Sale of a Property: Business Income or Capital Gain?
You buy a house and sell it a few days, months or years later. Should you include the profit in your income? Would it be considered as business income or a capital gain?
As is almost always the case in taxation, the answers to these questions depend on several factors. The key is your intention at the time of the purchase and your subsequent actions that demonstrate that intent.
The distinction between business income and capital gains is important. In fact, 100 per cent of your net business income is taxable, whereas only 50 per cent of a capital gain must be included in your income. When it comes to real estate, this difference can amount to several thousand dollars in taxes.
What’s more, only a capital gain is exempt from payable taxes with a principal residence exemption.
In simple terms, the sale of a property is considered a capital gain if the property was purchased with the intent of holding on to it for a period of time and eventually selling it to profit from the increased value. In contrast, a property that was purchased with the intent of “flipping” it (i.e. quick resale) generates business income.
The length of time the property is held has an impact on the nature of any profits made on the resale, although this is not the only criteria. In general, a property held for a long time is an indication of a capital gain whereas short-term ownership indicates business income. There are no precise mathematical rules, such as “a year and a day”. As mentioned earlier, it is the intention at the time of purchase that is crucial. The period of ownership is just one indicator of this intention.
Some Concrete Examples
We will first analyze the simplest case: you buy a house in which to live, and you actually live there on a regular basis. After some time, since the market is favourable, you sell at a good profit.

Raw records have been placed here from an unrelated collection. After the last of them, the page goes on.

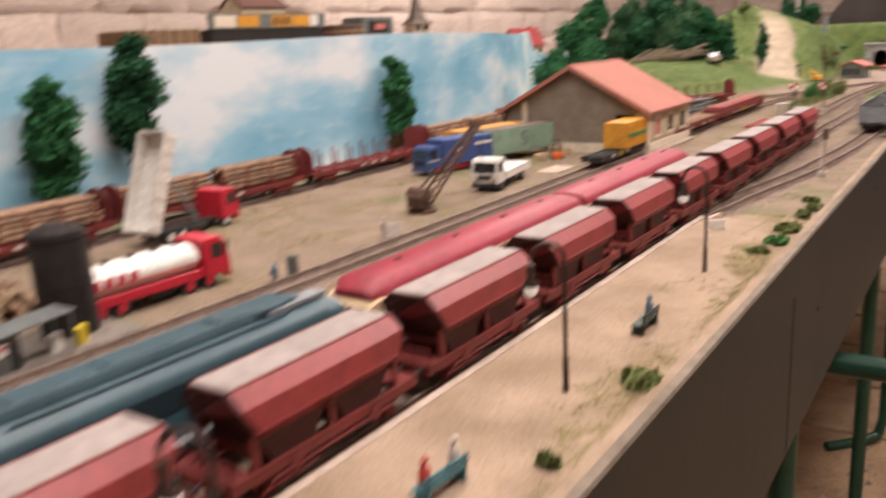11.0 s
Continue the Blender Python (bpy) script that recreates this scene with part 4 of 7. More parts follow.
def goods_shed():
    t = thing("goods_shed", "beige goods shed with a red roof and arched windows", "shed")
    x0, x1, y0, y1, zb, ze, zr = -0.452, -0.248, -0.256, -0.096, 0.0, 0.0520, 0.1075
    xm = (x0 + x1) / 2
    # east wall with three arched openings
    wins = [(-0.221, "filled"), (-0.170, "open"), (-0.121, "open")]
    w, s, spring, top = 0.0115, 0.0205, 0.0370, 0.0425

    def arch(c, half, spring_z, rise, n=8):
        return [(c + half * math.cos(math.pi * i / n), spring_z + rise * math.sin(math.pi * i / n)) for i in range(n + 1)]

    edges = [y0] + [e for c, _ in wins for e in (c - w, c + w)] + [y1]
    for a, b in zip(edges[0::2], edges[1::2]):
        part("wall_pier", Mesh().box(x1 - 0.003, x1, a, b, zb, ze), "wall_plaster", t)
    for c, _ in wins:
        part("parapet", Mesh().box(x1 - 0.003, x1, c - w, c + w, zb, s), "wall_plaster", t)
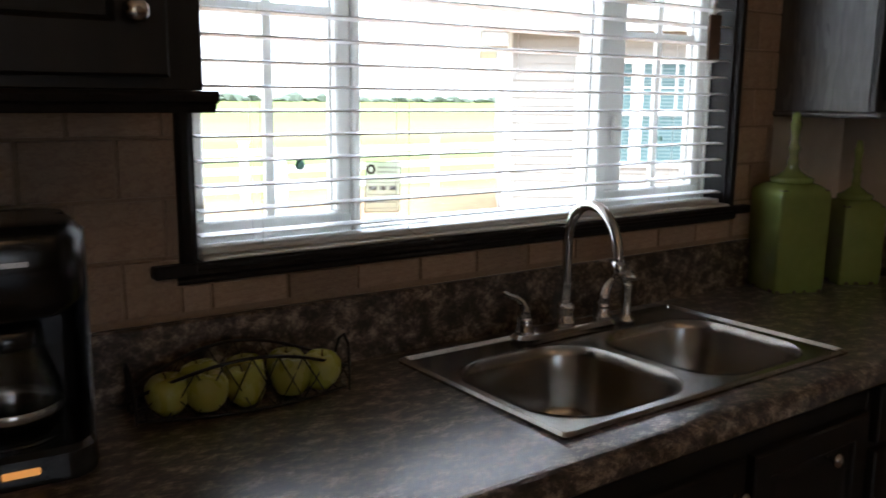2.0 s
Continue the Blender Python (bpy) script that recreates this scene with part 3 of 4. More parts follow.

In this case, you will realize a capital gain. You intended to live in the house long term and you clearly demonstrated this intent by actually doing so. The fact that you chose an opportune time to sell is irrelevant. In this case, you probably qualify for a principal residence exemption.
Second case study: the very popular “flip”. In this case, you buy a house with the purpose of renovating and reselling it. It will then be considered as a business income. Even if you hold on to the house for a while, your original intent was entrepreneurial in nature. You can deduct all relevant expenses incurred in selling the house, but you must include any profit in your business income.
Other cases are more complex. For example, you buy a house with the intention of residing in it, but you receive an unexpected offer, so you quickly resell it for a high profit. It is your original intention that counts. However, if you find yourself in this kind of situation too often, tax authorities could begin to doubt your real intentions.
On the other hand, a businessperson trying to do a quick flip on a property may be faced with a stagnant real estate market and may be forced to hold on to a home for several years, or even rent it out. These types of situations have many possible consequences and must be analyzed on a case-by-case basis.
Demonstrating a person’s intent is not always easy, since it is an intellectual process that only the person really knows. For this reason, concrete actions taken by the person serve as evidence in determining that intent. If you want to avoid problems, make sure to properly document your records and keep anything that might prove your original intent.